Lasso
Main references:
- Statistical learning with sparsity - by Hastie, Tibshirani and Wainwright
Problem statement
The objective of Lasso is:
\[\begin{align} \min_{\beta \in \mathbb{R}^p} \|y - X\beta\|_2^2 \\ \text{subject to} \quad \|\beta\|_1 \leq t \nonumber \end{align}\]The objective function $||y - X\beta||_2^2$ is convex, as the Hessian is $2X^TX$, which is positive semidefinite. Alternatively, it can be seen that $||y - X\beta||_2^2$ is convex, by using the fact that the composition of convex functions is convex. And that Norms are convex functions, $f(x) = x^2$ is convex, and linear functions are convex. The same argument can be used to show that the constraint is convex, and hence the Lasso problem is a convex optimisation problem.
Lagrangian form
As described in the duality post, we can reformulate a constrained optimisation problem into an unconstrained Lagrange form. And for a convex problem, we have sufficient and necessary KKT conditions for optimality.

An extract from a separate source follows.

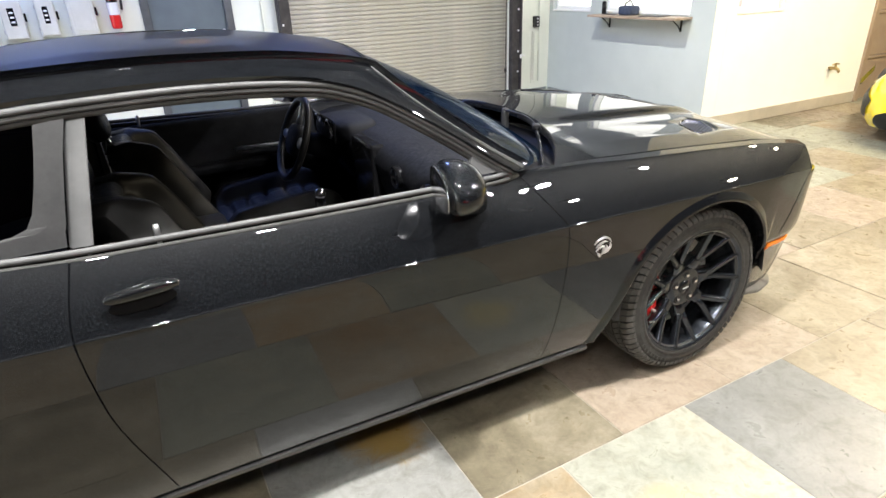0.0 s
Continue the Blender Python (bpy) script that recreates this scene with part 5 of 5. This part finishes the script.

The “Lagrangian form” for the Lasso problem is:
\[\begin{align} \min_{\beta \in \mathbb{R}^p} \|y - X\beta\|_2^2 + \lambda \|\beta\|_1 \\ \end{align}\]There is a one-to-one correspondence between this formulation with the penalty and the constrained formulation.
The problem in this form can be motivated as a convex relaxation of the $\ell_0$-penalised problem. Which is an NP-hard problem.
Proof of equivalence
The statement we want to prove is that for either of the formulations $(1)$ or $(2)$, $\exists \lambda \geq 0$ and $t \geq 0$ respectively, such that the optimal solutions are the same.
Direction $(2) \implies (1)$:
Let $\beta^*$ be the optimal solution to $(2)$.
\[\begin{align*} &\|y - X\beta^*\|_2^2 + \lambda \|\beta^*\|_1 \leq \|y - X\beta\|_2^2 + \lambda \|\beta\|_1 \quad \forall \beta \in \mathbb{R}^p \\ &\text{If } \|\beta^*\|_1 \geq \| \beta \|_1 \\ &\implies \|y - X\beta^*\|_2^2 \leq \|y - X\beta\|_2^2 \\ \end{align*}\]Therefore if $t = ||\beta^* ||_1$, then $\beta^* $ is also the optimal solution to $(1)$.
Direction $(1) \implies (2)$:
Let $\beta^* $ be the optimal solution to $(1)$.